═════ MATERIAL PROVIDED
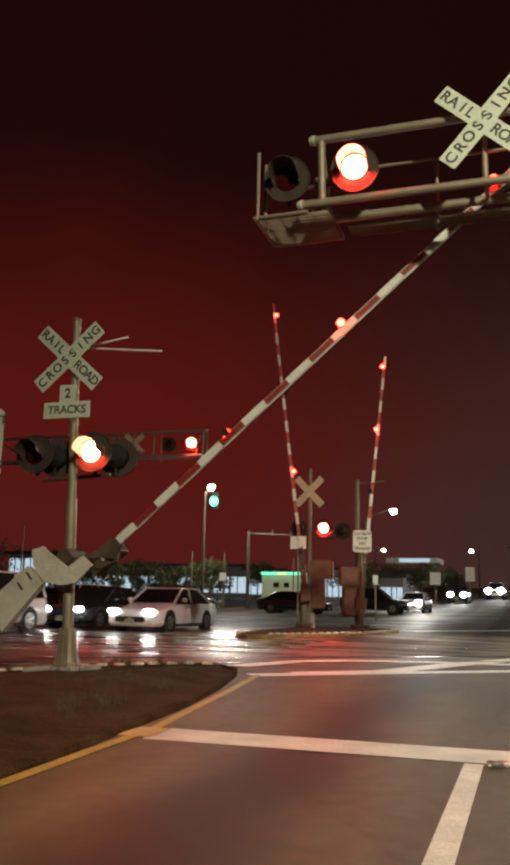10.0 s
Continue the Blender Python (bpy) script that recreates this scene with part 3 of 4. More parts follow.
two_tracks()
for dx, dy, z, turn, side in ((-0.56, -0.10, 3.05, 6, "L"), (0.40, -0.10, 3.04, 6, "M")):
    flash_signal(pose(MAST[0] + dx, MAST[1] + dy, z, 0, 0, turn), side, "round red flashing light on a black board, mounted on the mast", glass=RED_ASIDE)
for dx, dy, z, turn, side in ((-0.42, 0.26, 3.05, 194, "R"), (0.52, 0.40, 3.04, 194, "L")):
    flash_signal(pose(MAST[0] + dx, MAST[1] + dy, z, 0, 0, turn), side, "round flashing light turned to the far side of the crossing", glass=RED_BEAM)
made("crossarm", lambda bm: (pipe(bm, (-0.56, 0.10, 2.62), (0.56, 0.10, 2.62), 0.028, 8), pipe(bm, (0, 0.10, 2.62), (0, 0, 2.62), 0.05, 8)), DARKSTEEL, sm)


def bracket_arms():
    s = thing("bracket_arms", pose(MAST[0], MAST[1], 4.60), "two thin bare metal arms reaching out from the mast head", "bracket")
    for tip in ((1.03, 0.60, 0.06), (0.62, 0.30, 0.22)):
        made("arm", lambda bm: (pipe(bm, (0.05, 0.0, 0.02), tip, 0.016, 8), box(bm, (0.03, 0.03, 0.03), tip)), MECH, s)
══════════
§ WHAT TO PRODUCE: Your task is to restate word for word the lines from the top of the data to the line containing "8)), DARKSTEEL, sm)", both ends included, with every picture left out.

§ ANSWER:
10.0 s
Continue the Blender Python (bpy) script that recreates this scene with part 3 of 4. More parts follow.
two_tracks()
for dx, dy, z, turn, side in ((-0.56, -0.10, 3.05, 6, "L"), (0.40, -0.10, 3.04, 6, "M")):
    flash_signal(pose(MAST[0] + dx, MAST[1] + dy, z, 0, 0, turn), side, "round red flashing light on a black board, mounted on the mast", glass=RED_ASIDE)
for dx, dy, z, turn, side in ((-0.42, 0.26, 3.05, 194, "R"), (0.52, 0.40, 3.04, 194, "L")):
    flash_signal(pose(MAST[0] + dx, MAST[1] + dy, z, 0, 0, turn), side, "round flashing light turned to the far side of the crossing", glass=RED_BEAM)
made("crossarm", lambda bm: (pipe(bm, (-0.56, 0.10, 2.62), (0.56, 0.10, 2.62), 0.028, 8), pipe(bm, (0, 0.10, 2.62), (0, 0, 2.62), 0.05, 8)), DARKSTEEL, sm)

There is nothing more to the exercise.